Sprachen

Die Sprache ist mehr als ein Kommunikationsmittel. Aus ihren lautmalerischen Feinheiten spricht die Mentalität eines Volkes, und ihre grammatische Struktur spiegelt den Gang der logischen Gedankenverbindung wieder. Wer den weichen Klangfarben der russischen Konsonanten lauscht, nähert sich der Seelenstimmung des Ostens, wer als Franzose die Freiheit der deutschen Satzstrukturen bestaunt, berührt bereits das Wesen des deutschen Idealismus. Der Sprachforscher erkennt, wie die Bewusstseinsverfassung einer Epoche bis in die einzelnen Silben wirkt, und sieht den Zeitgeist die Spuren der Vergangenheit durch Formen ersetzen, die dem Lebensgefühl der heutigen Menschheit entsprechen.

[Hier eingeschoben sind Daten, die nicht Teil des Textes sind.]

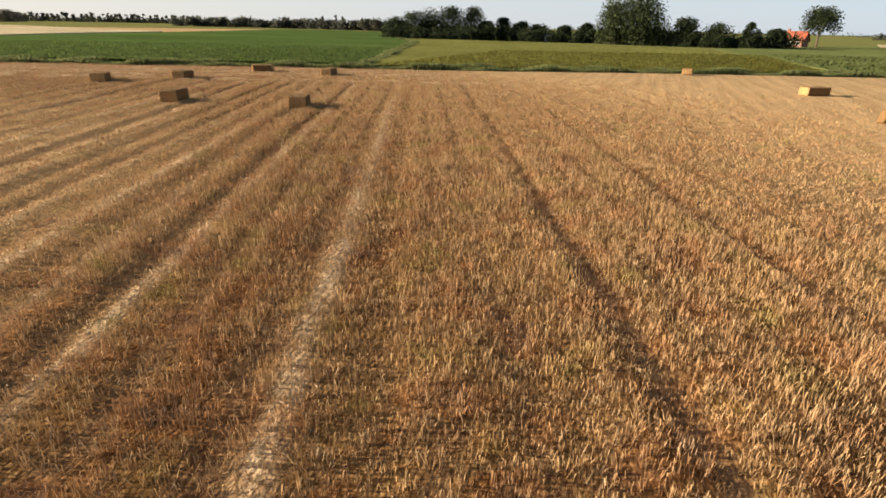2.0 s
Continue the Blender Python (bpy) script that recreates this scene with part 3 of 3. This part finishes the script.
def crown_points(h, w, low, n, clumps, slim=1.15, droop=0.0):
    """Points of leaf clumps on lumpy blobs that fill a crown, with gaps."""
    out = []
    for i in range(clumps):
        f = rng.random() ** 1.25
        z = low + (h - low) * f
        belly = math.sin(math.pi * min(0.96, f * 0.62 + 0.34)) ** 0.5
        a, r = rng.uniform(0, 2 * np.pi), w * 0.5 * belly * math.sqrt(rng.random()) * 0.85
        c = np.array([math.cos(a) * r, math.sin(a) * r, z])
        s = w * rng.uniform(0.17, 0.28) * slim
        c[2] = min(c[2], h - s * 0.8)
        q = rng.normal(0, 1, (n // clumps, 3))
        q /= np.linalg.norm(q, axis=1)[:, None]
        out.append(c + q * s * rng.uniform(0.35, 1.08, (len(q), 1)) * np.array([1, 1, 0.85] if droop == 0 else [0.8, 0.8, droop]))
    return np.concatenate(out)


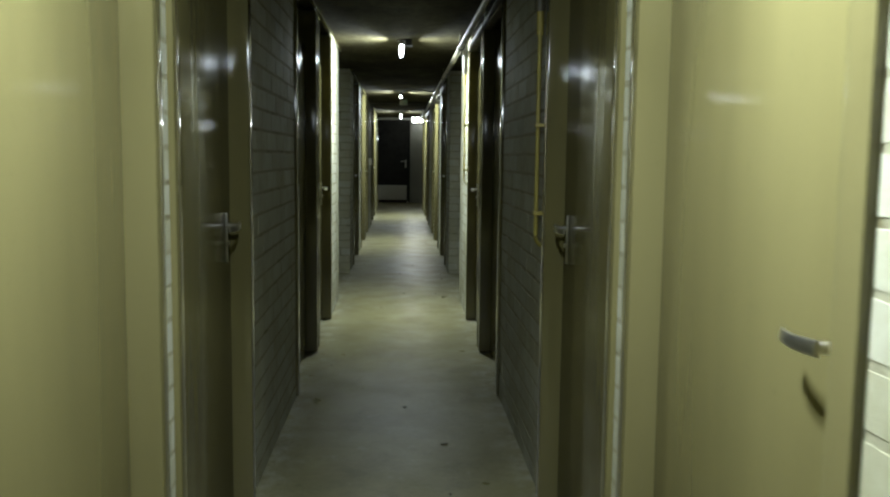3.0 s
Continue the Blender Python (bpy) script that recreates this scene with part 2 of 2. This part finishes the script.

Das Kind aber geht den umgekehrten Weg: es betritt die Menschenwelt durch das Tor der Sprache. Indem es sich in die Sprache einlebt, lebt es den Gefühlen und Empfindungen dieses Volkes nach, bildet es Weltbeziehung und Weltanschauung aus, bis es allmählich den eigenen, individuellen Geist aus dem Sprachgeist herauslösen kann. Je tiefer es in die Sprache eintaucht, desto tiefer verbindet es sich mit seine Mitmenschen, desto mehr überwindet es sein Einzeldasein und wird ein soziales Wesen.